All the Wrong Questions: Why is This Night Different From All Other Nights? – Lemony Snicket

5 out of 5

I don’t think I can stop being shocked at how heavy these books are.  Not in terms of Hunger Games politicking or Pottery cliffhangers, just in how true to the ‘Unfortunate Series of Events’ banner under which Daniel Handler sprang his career as Lemony Snicket.  While the AtWQ series concludes with less of a whizz-bang tie-in to that previous series than I expected, it ends up being richer for being its own thing, as well as – though I’m confounded at the audience at which this is aimed – not having to ‘grow up’ with its readers, and thus leaving Handler / Snicket at liberty to wrestle with his complicated story and growing cast of characters a bit more loosely; each book has certainly been a singular mystery, but there was a lot more work down to spread the overall mystery equally between the volumes.  ‘Series’ evolves in fits and spurts; AtWQ absolutely needs to be taken as a whole.  And I suppose I was a little skeptical at first, because I assumed this was going to be uncomfortably swerved into a tie-in.  But by book three, I was all in.  And for book four?  It killed me.  I devoured it.  And although the Baudelaire’s tale’s end was a big emotional hit, the one offered at the end of Why? is even bigger… because of how soberly it’s presented.  The full effect of the journey becomes clear: this is why he narrates The Series of Unfortunate Events the way he does.  It’s amusing in its drollness, as amusing as the cleverness Handler executed there and here, but instead of being the assumed tone due to the humorous title (for Series), the four Wrong Questions books show us his path into drollness.  This is a dark end to the series.  But it’s the right one.  And one of the more complimentary things one can say about any book: it makes me want to reread it, or rather revisit the whole experience.

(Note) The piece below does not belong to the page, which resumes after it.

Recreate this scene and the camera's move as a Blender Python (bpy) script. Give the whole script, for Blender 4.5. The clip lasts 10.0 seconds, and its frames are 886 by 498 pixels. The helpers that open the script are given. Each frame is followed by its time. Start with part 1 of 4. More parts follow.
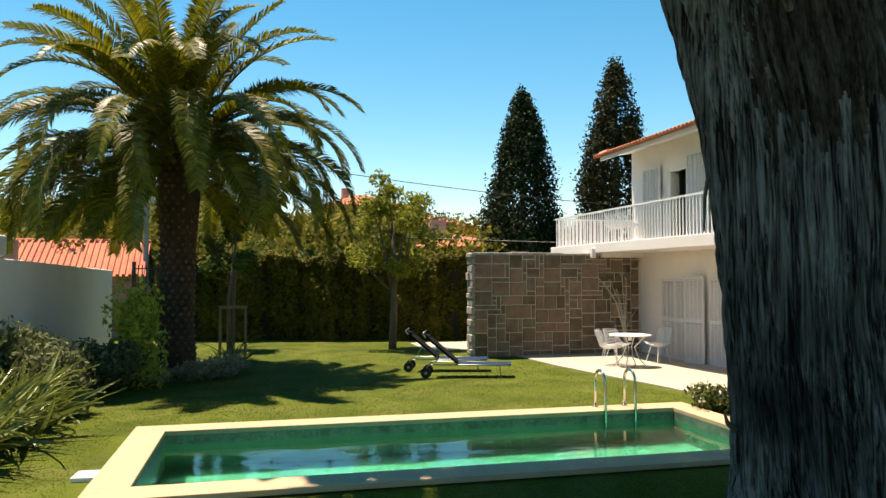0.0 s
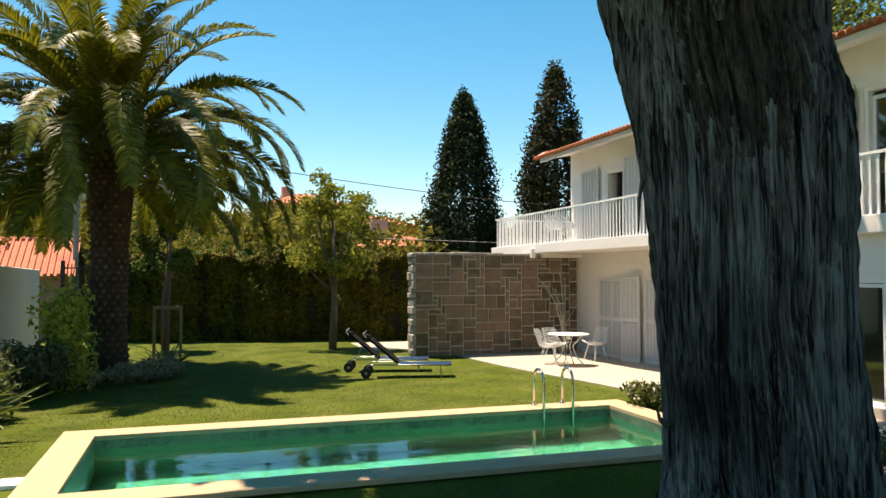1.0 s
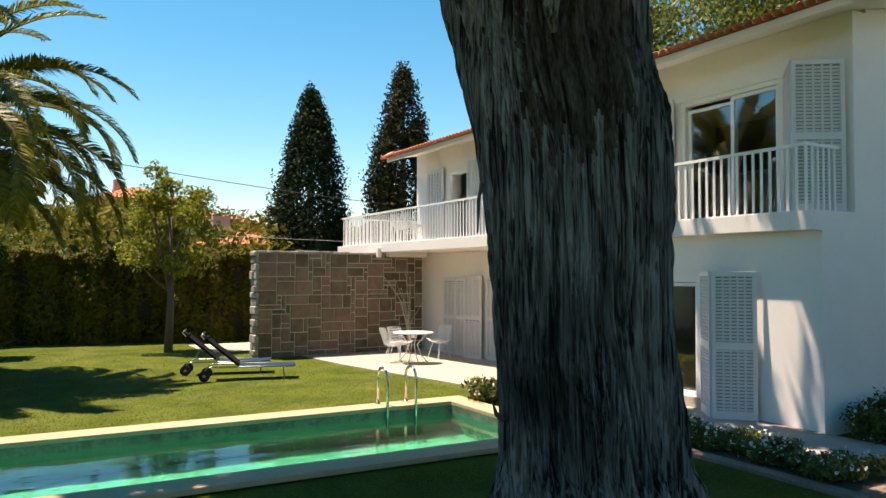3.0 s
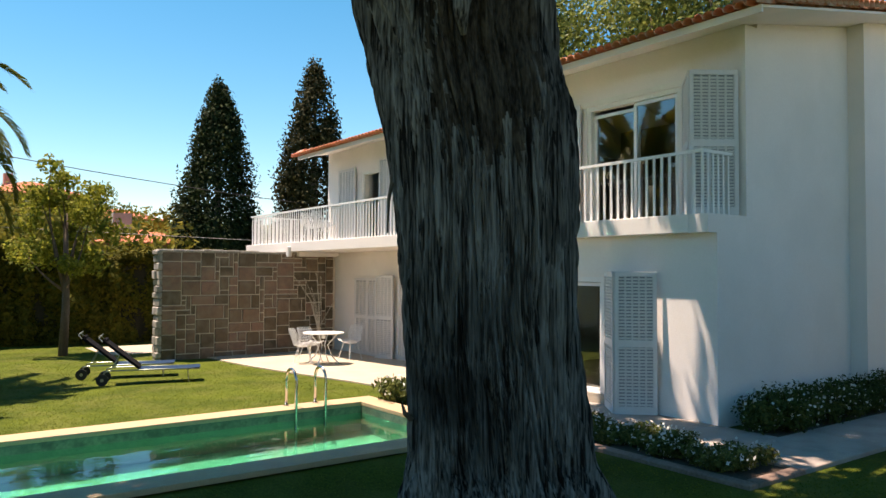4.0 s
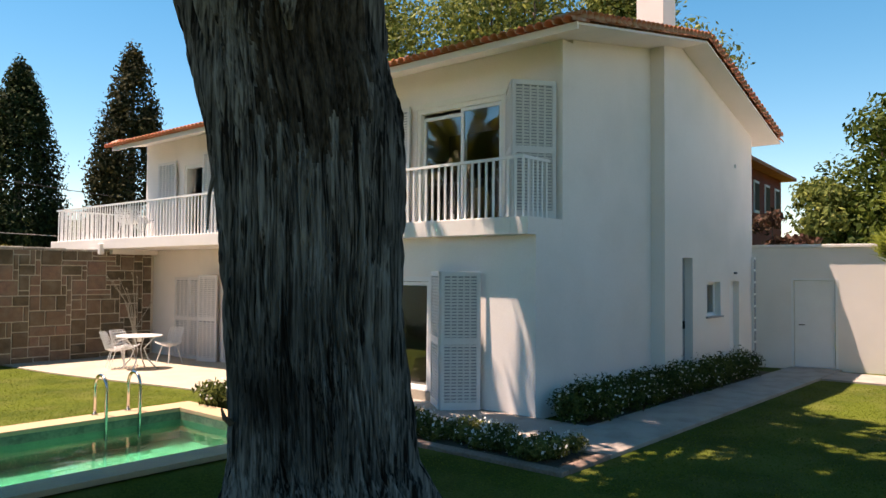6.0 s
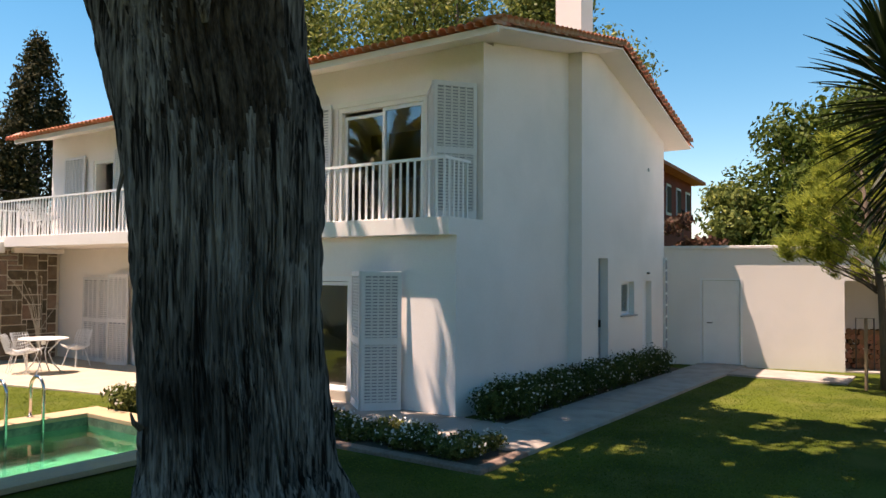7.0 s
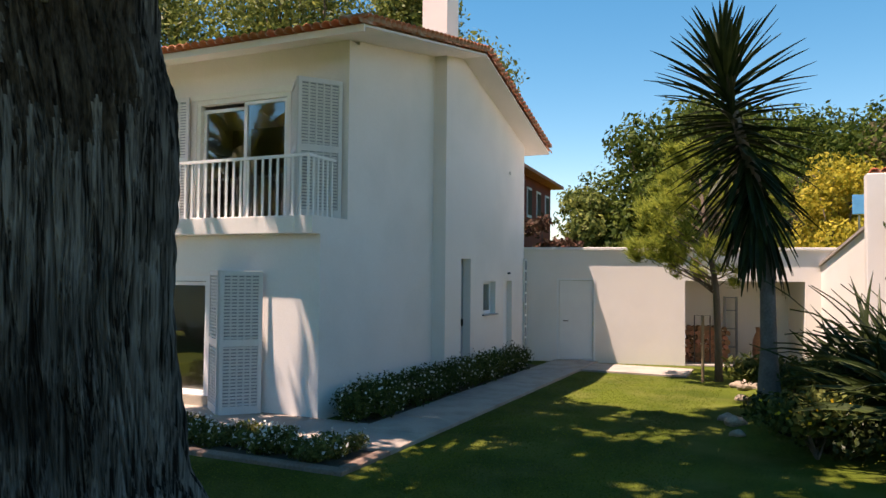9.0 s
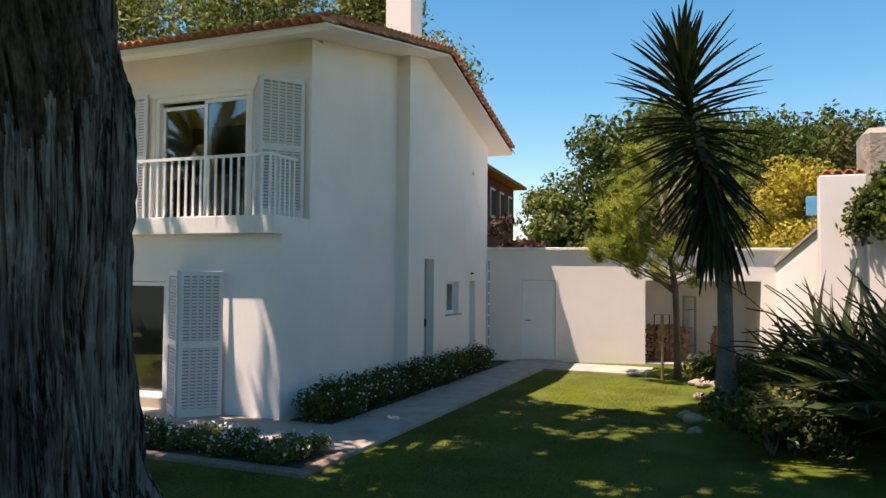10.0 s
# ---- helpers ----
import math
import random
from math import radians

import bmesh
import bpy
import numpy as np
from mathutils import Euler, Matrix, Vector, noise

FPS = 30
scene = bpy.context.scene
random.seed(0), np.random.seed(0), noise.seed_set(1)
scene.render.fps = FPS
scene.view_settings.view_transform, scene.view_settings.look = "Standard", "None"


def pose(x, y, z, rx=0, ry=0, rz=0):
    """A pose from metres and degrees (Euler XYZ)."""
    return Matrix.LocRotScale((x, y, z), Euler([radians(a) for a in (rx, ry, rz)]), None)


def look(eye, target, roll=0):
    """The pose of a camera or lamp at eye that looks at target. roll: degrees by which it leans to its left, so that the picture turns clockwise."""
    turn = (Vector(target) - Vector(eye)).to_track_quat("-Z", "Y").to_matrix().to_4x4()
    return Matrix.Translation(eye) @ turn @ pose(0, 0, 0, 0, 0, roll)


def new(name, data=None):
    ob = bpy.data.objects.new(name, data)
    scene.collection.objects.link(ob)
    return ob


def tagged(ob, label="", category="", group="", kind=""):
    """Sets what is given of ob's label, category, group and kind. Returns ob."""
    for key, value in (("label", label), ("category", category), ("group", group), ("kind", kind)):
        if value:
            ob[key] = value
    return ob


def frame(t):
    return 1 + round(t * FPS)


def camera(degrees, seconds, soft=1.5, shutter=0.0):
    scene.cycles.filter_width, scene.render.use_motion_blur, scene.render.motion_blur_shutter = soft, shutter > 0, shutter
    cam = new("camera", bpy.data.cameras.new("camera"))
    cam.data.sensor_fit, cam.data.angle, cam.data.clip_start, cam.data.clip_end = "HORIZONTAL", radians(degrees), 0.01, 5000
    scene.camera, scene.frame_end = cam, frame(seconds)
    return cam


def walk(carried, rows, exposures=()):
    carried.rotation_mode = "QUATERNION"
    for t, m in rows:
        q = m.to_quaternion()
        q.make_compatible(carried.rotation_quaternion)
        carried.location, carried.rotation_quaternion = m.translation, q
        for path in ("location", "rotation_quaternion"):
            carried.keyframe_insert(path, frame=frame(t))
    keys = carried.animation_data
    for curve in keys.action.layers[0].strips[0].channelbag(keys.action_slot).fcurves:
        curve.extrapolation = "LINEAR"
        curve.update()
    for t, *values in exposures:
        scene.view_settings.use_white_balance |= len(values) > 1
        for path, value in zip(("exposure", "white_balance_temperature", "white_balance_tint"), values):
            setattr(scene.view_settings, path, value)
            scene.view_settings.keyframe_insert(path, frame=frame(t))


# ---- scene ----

Book four involves a murder mystery on a train, and does indeed bring to close the story of Hangfire, and Ellington Feint, and Stain’d By the Sea.  I’ll be honest that the timing of these events feels a little mixed up to me, but that’s just another reason to go back and read the whole series in a go instead of separated by months of my failing memory.  What isn’t mixed up, though, is the familiarity Handler has formed for us with the wonderfully varied cast of characters; it’s unusual for me to be able to recall everyone’s storyline from the 18-ish month long journey (first book release April 2014, reading this now in November 2015, and don’t question my monthly math), but the whole Snicket world has been filled with noteworthy figures and the author has just gotten stronger at filling in their personalities with dialogue and emotion over just physical quirks.  Less glowingly, Daniel still stresses mood over setting, so sometimes I can picture the scene but the geography doesn’t exactly line up, but the pages blaze by too fast thanks to the grippingly paced story – almost literally story twists every few pages – for this to really be an issue.

Anyhow, as I think I said last time, you’re not starting the series here, so by now you know whether or not you’re going to like this.  But as a seasoned Snicketer, while I felt a little let down by the lack of answers The End offered, even though one could say that was part of the point, Why is This Night provided none of that disappointment, while still maintaining – perhaps more strongly – the soberingly downcast (but, in my positive spin I consider the individualism it promotes empowering) point of view.  Sad to see this end.